Bananaphoner

Bananaphoner
Bluetooth Security Tester: Raffi Protocol
Four guys, three trucks, a pop-up canopy, and a JBL speaker the size of a small cooler. Eastern Sierras, night three, dubstep until 4:00 a.m. The music stopped when the phone died.
I lay there in the dark: what kind of speaker was that, and is it still paired to anything?
It was not.
At 6:00 a.m. their speaker blared my version of Reveille: Raffi’s Bananaphone. Bright and ridiculous, max volume, the earworm cutting clean through the pines and the nylon tents of four hungover guys.
They laughed. Pumped their fists. Brought over a beer. “That was awesome.”
That moment became this device.
Most consumer electronics are built to reconnect fast and stay friendly. That design choice shows up as behavior. Devices advertise themselves constantly and accept new connections with very little friction — which, same, but that’s a different project. If you know what to listen for, the air around you is full of devices asking to be talked to.
The Bananaphoner listens for them. Then it helps itself to the audio path.
Inside: two ESP32 modules. One scans for Bluetooth traffic and identifies speakers. The other handles interaction. The main board hears everything equally; the external paddle antenna has more reach and a slight directional bias. That mismatch turns into a horizontal meter on the screen drifting left or right toward the signal. Closer to a metal detector than a dashboard.
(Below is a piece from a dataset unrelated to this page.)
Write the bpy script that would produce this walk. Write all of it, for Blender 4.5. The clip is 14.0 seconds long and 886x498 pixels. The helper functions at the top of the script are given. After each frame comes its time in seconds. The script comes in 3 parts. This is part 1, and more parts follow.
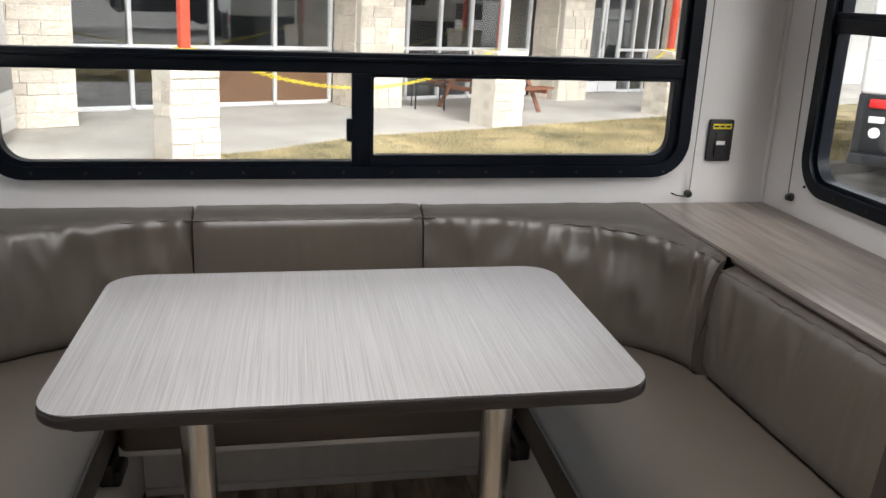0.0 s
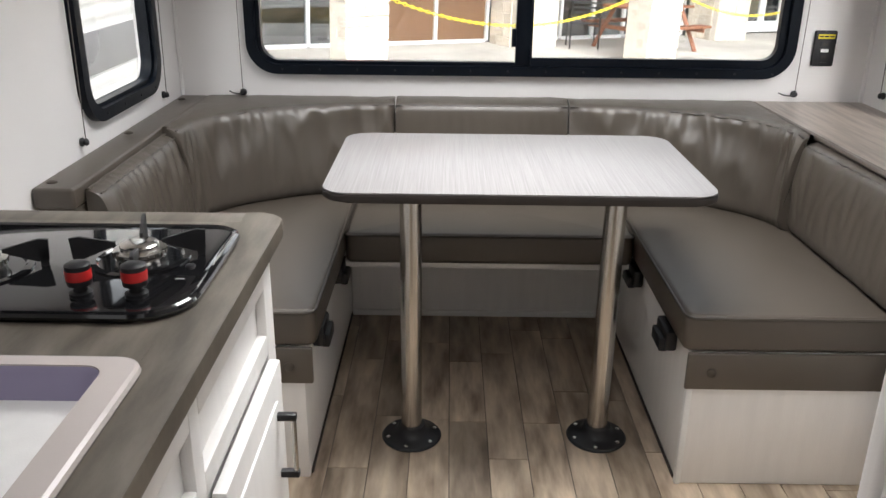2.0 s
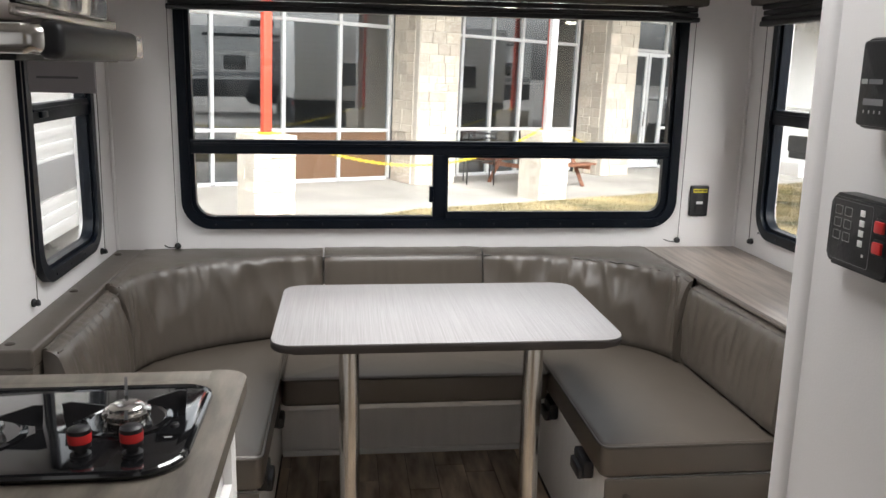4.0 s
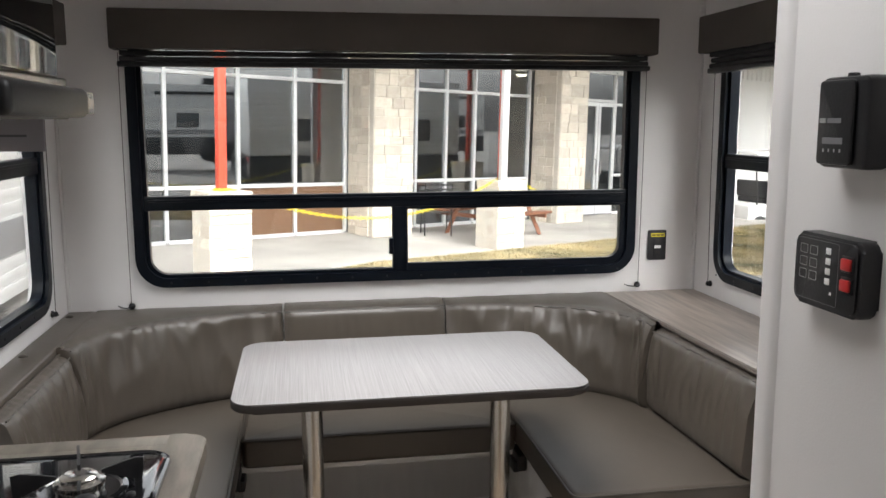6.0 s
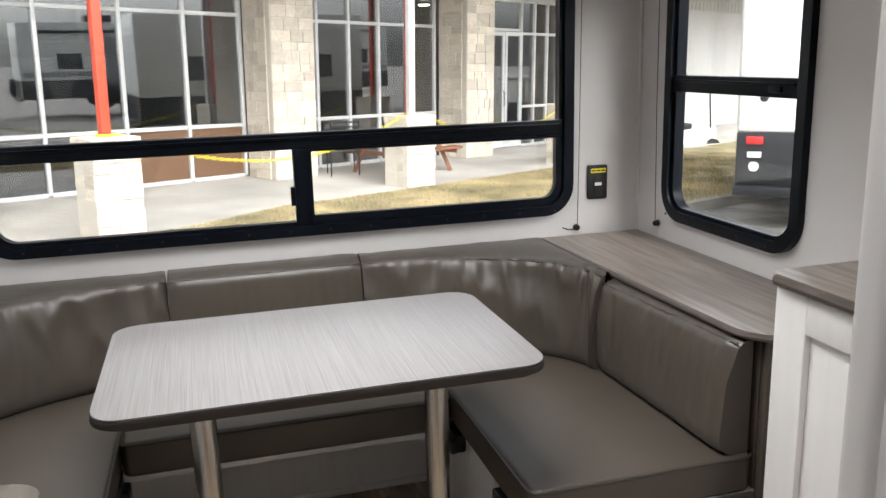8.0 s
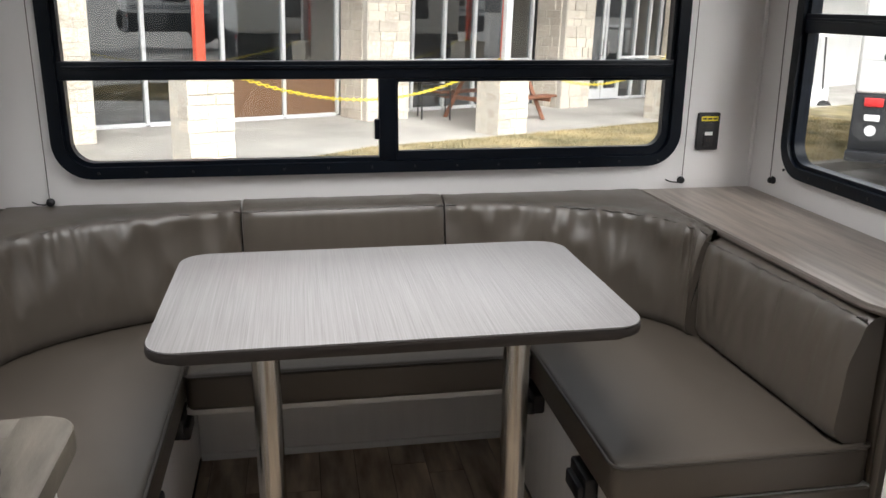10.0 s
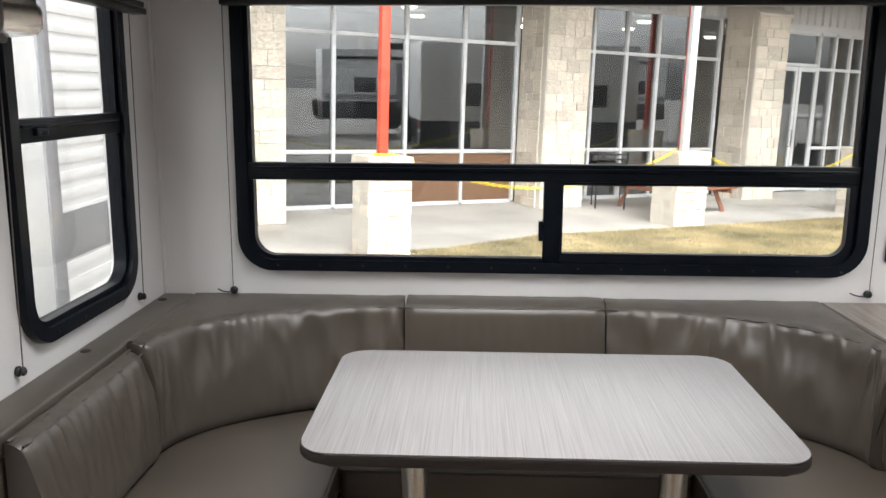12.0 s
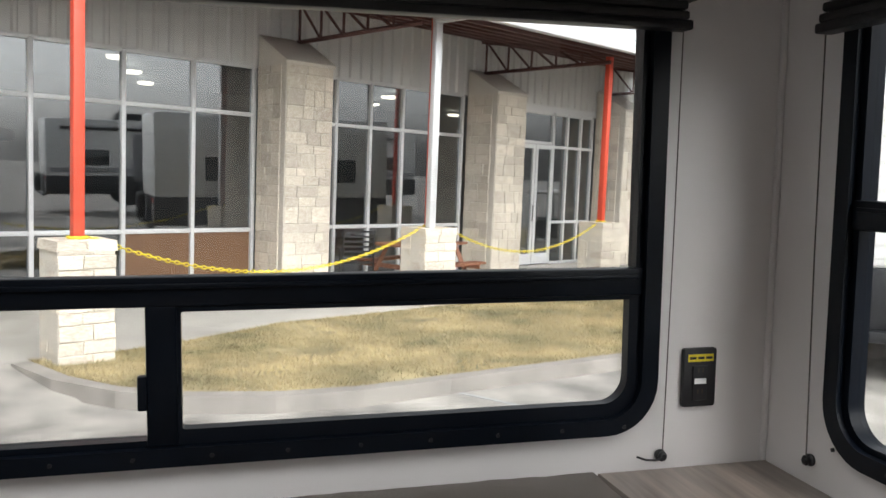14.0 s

The schematic and firmware were designed with AI. I knew what I needed the device to do. AI knew how the components should actually do it.
FCC Part 15 compliant. Tight power budget. Range in the tens of meters. The device cycles through standard connection patterns until a path opens, routes the audio, and plays back whatever file is on the device. The speaker treats it like any other source.
Point, select, ring ring ring ring ring ring ring, Bananaphone.